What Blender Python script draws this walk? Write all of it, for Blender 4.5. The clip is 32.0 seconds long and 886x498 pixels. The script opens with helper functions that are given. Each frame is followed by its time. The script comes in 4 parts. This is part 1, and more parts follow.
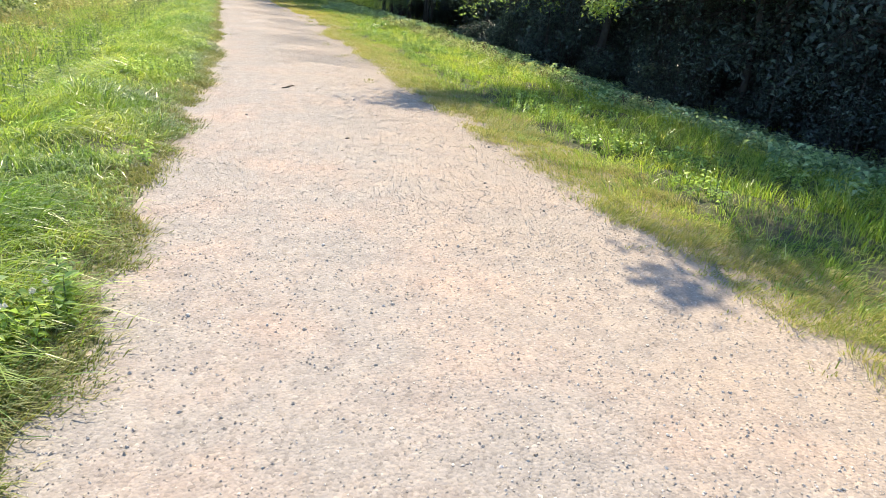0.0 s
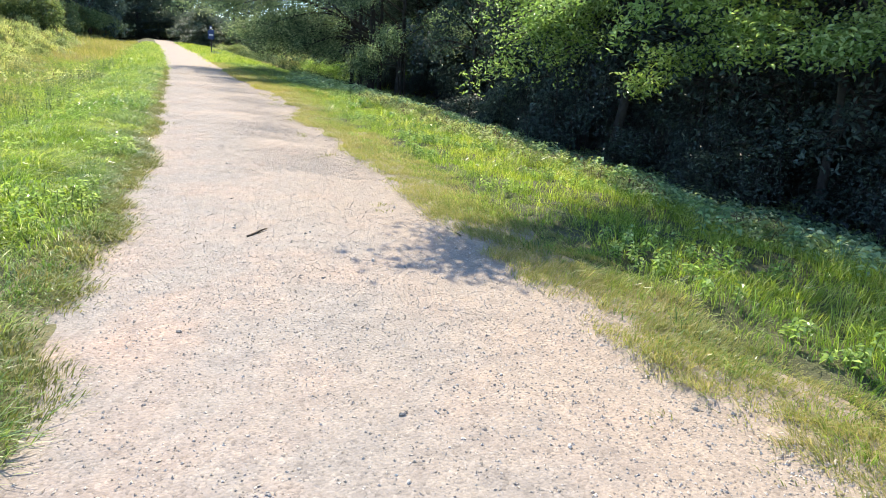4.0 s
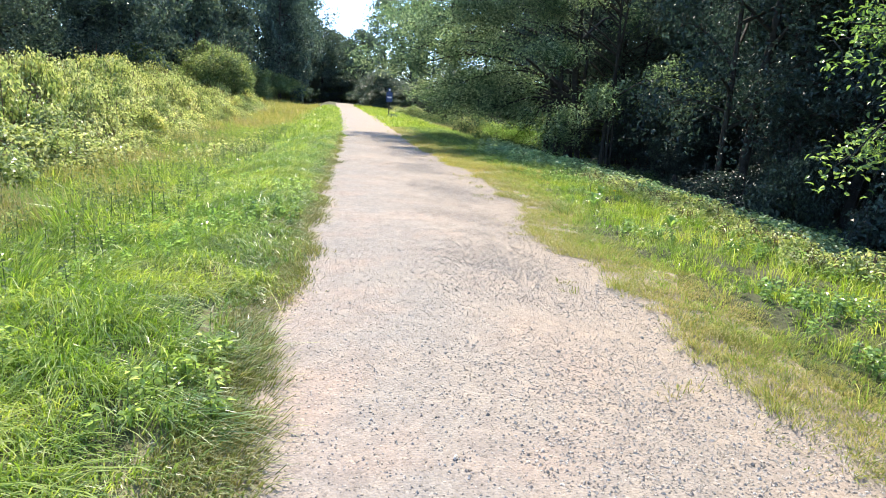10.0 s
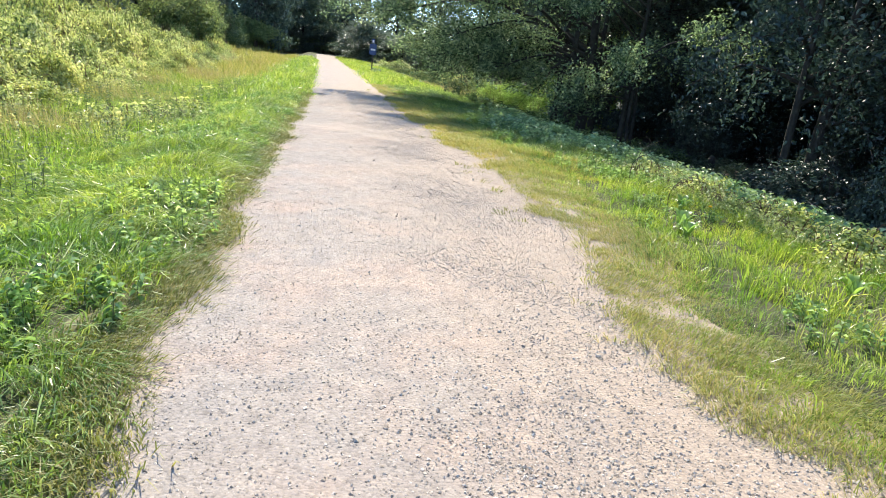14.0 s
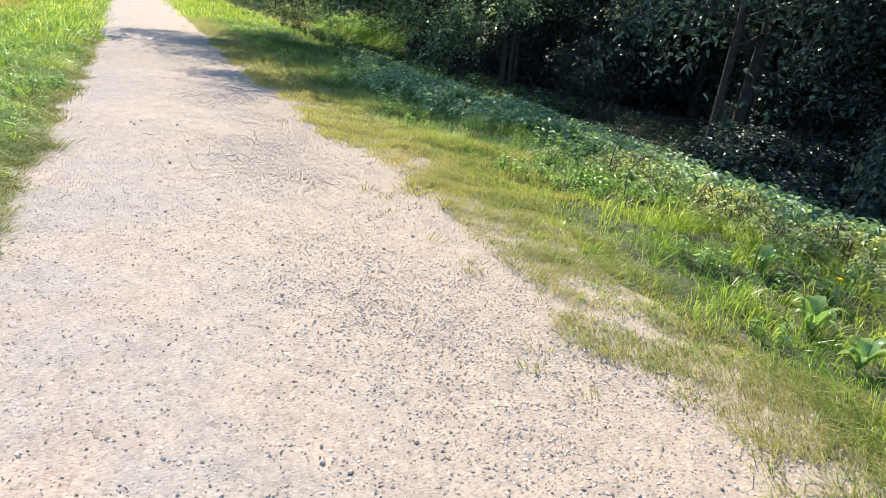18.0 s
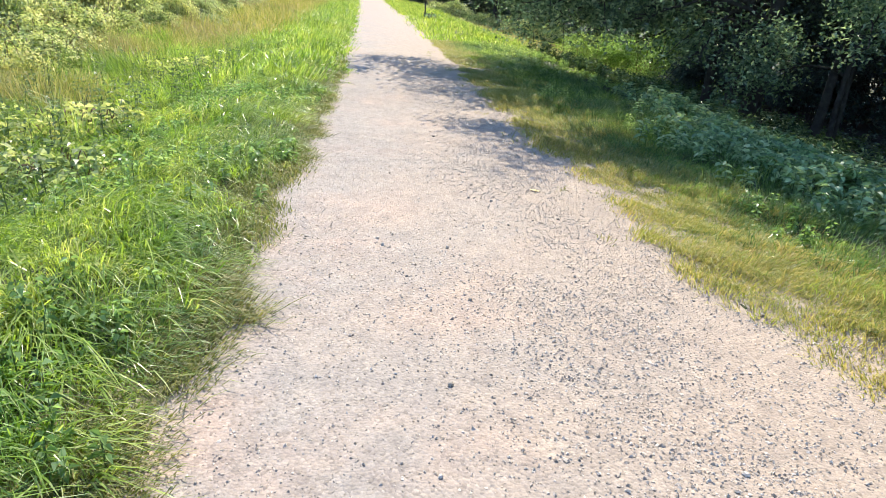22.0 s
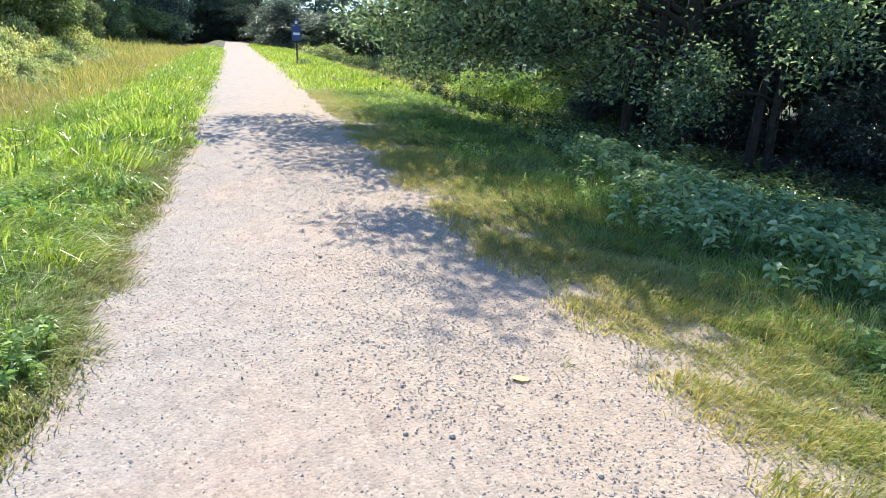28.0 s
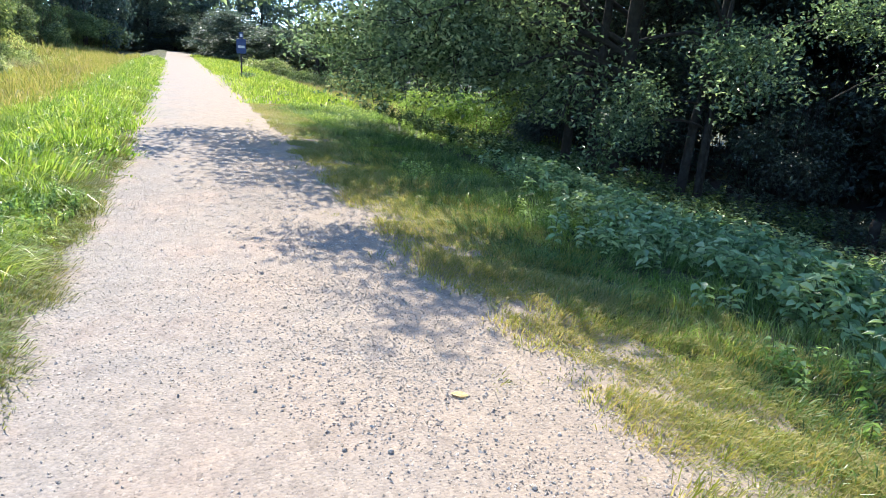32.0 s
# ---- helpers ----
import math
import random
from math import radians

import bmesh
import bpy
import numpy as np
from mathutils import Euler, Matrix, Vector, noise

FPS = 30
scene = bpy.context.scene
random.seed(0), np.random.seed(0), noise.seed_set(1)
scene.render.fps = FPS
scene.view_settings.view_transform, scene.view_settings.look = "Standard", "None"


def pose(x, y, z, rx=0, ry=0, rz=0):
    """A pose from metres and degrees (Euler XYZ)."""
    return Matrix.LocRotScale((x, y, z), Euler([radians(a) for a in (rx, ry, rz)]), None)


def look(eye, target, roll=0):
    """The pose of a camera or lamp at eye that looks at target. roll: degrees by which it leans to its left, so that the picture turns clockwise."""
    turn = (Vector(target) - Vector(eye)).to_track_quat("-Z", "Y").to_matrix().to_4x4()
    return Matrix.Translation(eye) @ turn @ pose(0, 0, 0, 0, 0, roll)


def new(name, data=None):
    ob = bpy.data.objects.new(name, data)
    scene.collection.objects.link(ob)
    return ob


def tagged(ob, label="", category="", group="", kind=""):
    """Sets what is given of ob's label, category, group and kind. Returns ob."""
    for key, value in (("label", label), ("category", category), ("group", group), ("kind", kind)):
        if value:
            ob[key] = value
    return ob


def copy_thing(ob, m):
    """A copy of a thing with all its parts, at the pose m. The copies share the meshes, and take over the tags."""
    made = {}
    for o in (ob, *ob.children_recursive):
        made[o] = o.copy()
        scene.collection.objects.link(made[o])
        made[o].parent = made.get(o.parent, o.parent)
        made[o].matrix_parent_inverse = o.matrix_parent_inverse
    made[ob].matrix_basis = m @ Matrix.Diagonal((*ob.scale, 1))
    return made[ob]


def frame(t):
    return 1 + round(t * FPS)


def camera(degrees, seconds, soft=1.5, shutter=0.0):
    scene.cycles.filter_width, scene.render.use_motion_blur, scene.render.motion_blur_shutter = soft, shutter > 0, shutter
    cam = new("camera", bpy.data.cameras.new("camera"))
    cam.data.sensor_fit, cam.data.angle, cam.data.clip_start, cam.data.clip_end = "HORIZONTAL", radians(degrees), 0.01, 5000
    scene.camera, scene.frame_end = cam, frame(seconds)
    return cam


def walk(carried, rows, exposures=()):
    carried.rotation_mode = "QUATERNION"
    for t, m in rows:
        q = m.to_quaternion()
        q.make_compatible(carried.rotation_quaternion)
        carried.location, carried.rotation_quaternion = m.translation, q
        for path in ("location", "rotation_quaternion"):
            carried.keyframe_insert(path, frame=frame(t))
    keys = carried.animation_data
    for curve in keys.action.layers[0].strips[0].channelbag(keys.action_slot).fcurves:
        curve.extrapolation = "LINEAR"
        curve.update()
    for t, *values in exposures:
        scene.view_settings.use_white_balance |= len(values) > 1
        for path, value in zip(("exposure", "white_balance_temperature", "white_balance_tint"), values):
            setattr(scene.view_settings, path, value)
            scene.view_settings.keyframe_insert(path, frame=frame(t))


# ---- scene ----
from collections import namedtuple

# ------------------------------------------------------------ camera
cam = camera(69.1, 32.0, soft=0.8)
PATH = [
    (0, (0.062, 0.000, 1.492), (0.7364, 1.7185, 0.7226), 4.82),
    (0.5, (-0.052, 0.463, 1.487), (0.5056, 2.2616, 0.8150), 3.51),
    (1, (-0.069, 0.888, 1.492), (0.3866, 2.7258, 0.8483), 2.89),
    (1.5, (0.028, 1.439, 1.520), (0.4216, 3.2989, 0.8984), 2.09),
    (2, (0.012, 1.913, 1.544), (0.4419, 3.7690, 0.9351), 1.72),
    (2.5, (0.179, 2.413, 1.489), (0.7292, 4.2350, 0.8726), 1.79),
    (3, (0.327, 2.891, 1.492), (0.9933, 4.6744, 0.8790), 2.52),
    (3.5, (0.388, 3.336, 1.508), (1.1391, 5.0898, 0.9079), 3.54),
    (4, (0.429, 3.770, 1.526), (1.2318, 5.5050, 0.9390), 4.44),
    (4.5, (0.515, 4.213, 1.531), (1.3358, 5.9423, 0.9509), 4.83),
    (5, (0.620, 4.681, 1.507), (1.3403, 6.4532, 0.9246), 3.74),
    (5.5, (0.592, 5.128, 1.530), (1.1383, 6.9556, 0.9303), 2.60),
    (6, (0.491, 5.514, 1.570), (0.9342, 7.3671, 0.9635), 2.86),
    (6.5, (0.565, 6.093, 1.551), (0.9652, 7.9591, 0.9543), 3.68),
    (7, (0.516, 6.554, 1.513), (0.9041, 8.4329, 0.9469), 4.19),
    (7.5, (0.490, 7.004, 1.519), (0.8548, 8.9012, 1.0019), 4.26),
    (8, (0.549, 7.531, 1.555), (0.8844, 9.4460, 1.0858), 3.88),
    (8.5, (0.491, 8.035, 1.553), (0.8079, 9.9625, 1.1224), 3.51),
    (9, (0.605, 8.608, 1.529), (0.9170, 10.5384, 1.1104), 3.27),
    (9.5, (0.613, 9.119, 1.517), (0.9383, 11.0444, 1.0857), 3.27),
    (10, (0.679, 9.573, 1.506), (1.0276, 11.4897, 1.0524), 3.57),
    (10.5, (0.794, 10.068, 1.539), (1.1627, 11.9755, 1.0638), 3.79),
    (11, (0.789, 10.561, 1.508), (1.1827, 12.4573, 1.0075), 3.85),
    (11.5, (0.921, 11.129, 1.477), (1.3473, 13.0083, 0.9404), 3.74),
    (12, (0.950, 11.630, 1.473), (1.4049, 13.4915, 0.9003), 3.75),
    (12.5, (1.008, 12.098, 1.465), (1.4753, 13.9485, 0.8686), 4.10),
    (13, (1.123, 12.578, 1.496), (1.5727, 14.4314, 0.8955), 4.59),
    (13.5, (1.080, 13.065, 1.495), (1.5026, 14.9292, 0.9070), 5.26),
    (14, (1.171, 13.622, 1.460), (1.5778, 15.4938, 0.8864), 5.71),
    (14.5, (1.205, 14.115, 1.465), (1.6253, 15.9839, 0.8885), 5.80),
    (15, (1.217, 14.598, 1.495), (1.6799, 16.4522, 0.9047), 5.77),
    (15.5, (1.238, 15.094, 1.520), (1.7666, 16.9223, 0.9065), 5.67),
    (16, (1.265, 15.600, 1.544), (1.8747, 17.3945, 0.9047), 5.59),
    (16.5, (1.298, 16.116, 1.574), (1.9940, 17.8701, 0.9111), 5.64),
    (17, (1.322, 16.611, 1.578), (2.1006, 18.3242, 0.9006), 5.87),
    (17.5, (1.303, 17.030, 1.585), (2.1438, 18.7061, 0.8894), 6.20),
    (18, (1.398, 17.538, 1.584), (2.2601, 19.1882, 0.8545), 6.37),
    (18.5, (1.304, 18.017, 1.560), (2.1412, 19.6635, 0.7916), 6.54),
    (19, (1.341, 18.548, 1.534), (2.0906, 20.2179, 0.7278), 6.49),
    (19.5, (1.300, 19.036, 1.541), (1.9196, 20.7504, 0.7189), 6.27),
    (20, (1.232, 19.413, 1.553), (1.7155, 21.1740, 0.7366), 6.04),
    (20.5, (1.291, 19.865, 1.554), (1.6524, 21.6635, 0.7581), 5.88),
    (21, (1.198, 20.250, 1.525), (1.4840, 22.0731, 0.7525), 5.69),
    (21.5, (1.212, 20.652, 1.529), (1.4731, 22.4847, 0.7714), 5.43),
    (22, (1.286, 21.080, 1.566), (1.5684, 22.9116, 0.8144), 5.26),
    (22.5, (1.210, 21.449, 1.546), (1.5371, 23.2704, 0.7876), 5.32),
    (23, (1.235, 21.878, 1.513), (1.6246, 23.6824, 0.7428), 5.55),
    (23.5, (1.286, 22.358, 1.506), (1.7718, 24.1263, 0.7087), 5.80),
    (24, (1.315, 22.771, 1.505), (1.9406, 24.4801, 0.6757), 6.04),
    (24.5, (1.497, 23.149, 1.500), (2.2810, 24.7752, 0.6403), 6.09),
    (25, (1.590, 23.448, 1.496), (2.4190, 25.0536, 0.6386), 4.56),
    (25.5, (1.638, 23.660, 1.495), (2.4921, 25.2605, 0.6519), 3.64),
    (26, (1.656, 23.793, 1.494), (2.5206, 25.4031, 0.6823), 3.01),
    (26.5, (1.659, 23.853, 1.494), (2.5235, 25.4871, 0.7313), 2.43),
    (27, (1.640, 23.862, 1.510), (2.3497, 25.5966, 0.8123), 1.65),
    (27.5, (1.650, 23.847, 1.511), (2.2679, 25.6336, 0.8587), 1.66),
    (28, (1.643, 23.852, 1.517), (2.2345, 25.6565, 0.8890), 2.08),
    (28.5, (1.643, 23.852, 1.523), (2.2697, 25.6469, 0.9021), 2.66),
    (29, (1.638, 23.846, 1.526), (2.3425, 25.6098, 0.8976), 3.22),
    (29.5, (1.636, 23.828, 1.534), (2.4460, 25.5394, 0.8897), 3.67),
    (30, (1.681, 23.743, 1.506), (2.6359, 25.3653, 0.8293), 4.16),
    (30.5, (1.662, 23.783, 1.528), (2.6019, 25.4249, 0.8779), 4.20),
    (31, (1.653, 23.786, 1.532), (2.5149, 25.4843, 0.9215), 4.19),
    (31.5, (1.650, 23.782, 1.545), (2.4532, 25.5167, 0.9584), 4.25),
    (32, (1.638, 23.790, 1.540), (2.3928, 25.5527, 0.9726), 4.23),
]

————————

Print the data above verbatim from the first line through the line holding "return Matrix.LocRotScale((x, y, z), Euler([radians(a)", leaving every picture out.

What Blender Python script draws this walk? Write all of it, for Blender 4.5. The clip is 32.0 seconds long and 886x498 pixels. The script opens with helper functions that are given. Each frame is followed by its time. The script comes in 4 parts. This is part 1, and more parts follow.
0.0 s
4.0 s
10.0 s
14.0 s
18.0 s
22.0 s
28.0 s
32.0 s
# ---- helpers ----
import math
import random
from math import radians

import bmesh
import bpy
import numpy as np
from mathutils import Euler, Matrix, Vector, noise

FPS = 30
scene = bpy.context.scene
random.seed(0), np.random.seed(0), noise.seed_set(1)
scene.render.fps = FPS
scene.view_settings.view_transform, scene.view_settings.look = "Standard", "None"


def pose(x, y, z, rx=0, ry=0, rz=0):
    """A pose from metres and degrees (Euler XYZ)."""
    return Matrix.LocRotScale((x, y, z), Euler([radians(a) for a in (rx, ry, rz)]), None)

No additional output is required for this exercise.